Items from a data source:
※

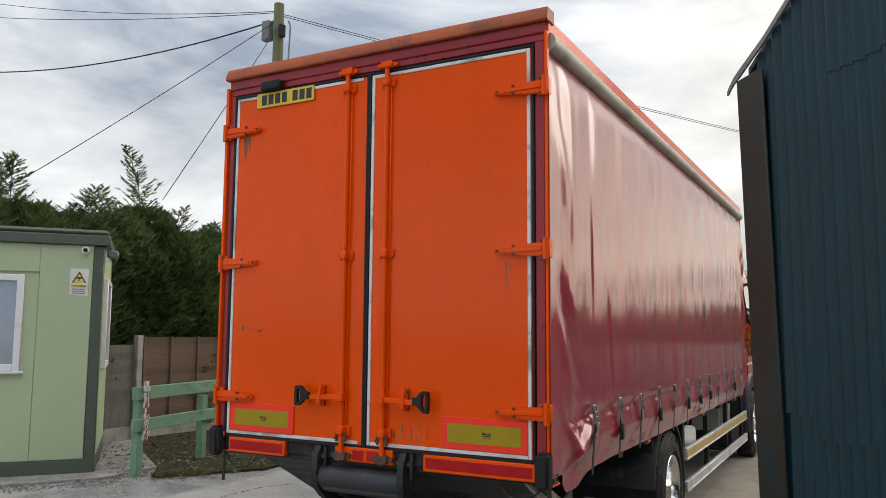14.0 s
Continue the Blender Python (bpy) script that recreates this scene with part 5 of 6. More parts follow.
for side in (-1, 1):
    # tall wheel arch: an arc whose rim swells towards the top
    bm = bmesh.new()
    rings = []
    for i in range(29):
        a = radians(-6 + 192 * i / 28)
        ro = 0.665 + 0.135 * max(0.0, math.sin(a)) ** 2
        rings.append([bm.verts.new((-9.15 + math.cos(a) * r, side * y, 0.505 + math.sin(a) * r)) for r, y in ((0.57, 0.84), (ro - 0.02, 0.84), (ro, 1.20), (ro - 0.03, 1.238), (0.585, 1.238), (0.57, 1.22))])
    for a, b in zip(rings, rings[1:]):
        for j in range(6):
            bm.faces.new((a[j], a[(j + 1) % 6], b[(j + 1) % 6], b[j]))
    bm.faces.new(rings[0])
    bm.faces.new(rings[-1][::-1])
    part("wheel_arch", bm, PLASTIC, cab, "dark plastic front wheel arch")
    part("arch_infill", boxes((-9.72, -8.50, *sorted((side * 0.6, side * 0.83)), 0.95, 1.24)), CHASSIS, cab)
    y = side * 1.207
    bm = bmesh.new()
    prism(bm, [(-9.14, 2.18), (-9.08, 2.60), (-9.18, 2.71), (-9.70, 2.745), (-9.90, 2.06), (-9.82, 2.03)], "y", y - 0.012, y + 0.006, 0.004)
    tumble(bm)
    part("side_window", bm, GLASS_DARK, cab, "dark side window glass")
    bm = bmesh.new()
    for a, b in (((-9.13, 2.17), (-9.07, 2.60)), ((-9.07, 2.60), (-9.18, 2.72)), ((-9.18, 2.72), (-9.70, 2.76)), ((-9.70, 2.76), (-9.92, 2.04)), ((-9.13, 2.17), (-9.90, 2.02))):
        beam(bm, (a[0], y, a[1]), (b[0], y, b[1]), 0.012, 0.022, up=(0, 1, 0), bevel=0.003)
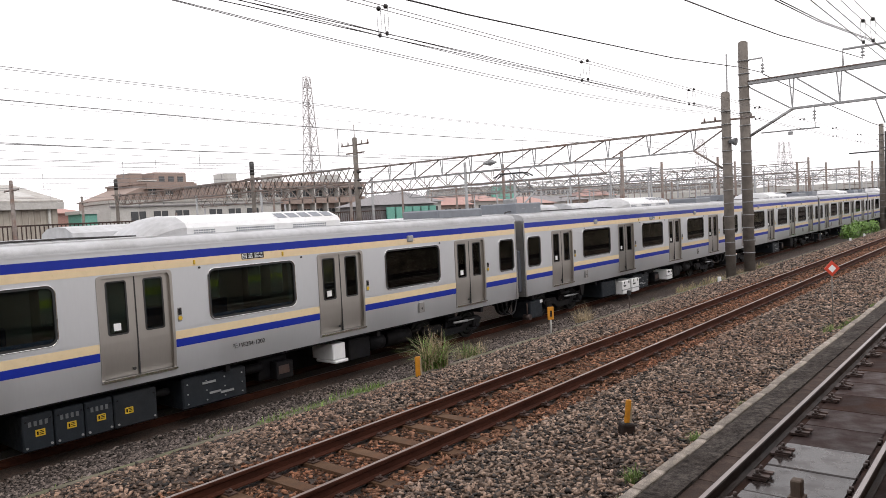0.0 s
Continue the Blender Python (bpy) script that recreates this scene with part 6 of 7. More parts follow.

※

* **TASK PROMPT**: Determine the number of lines in the entries above where the string "this" appears. Answer with the number alone.

* **THE ANSWER**: 2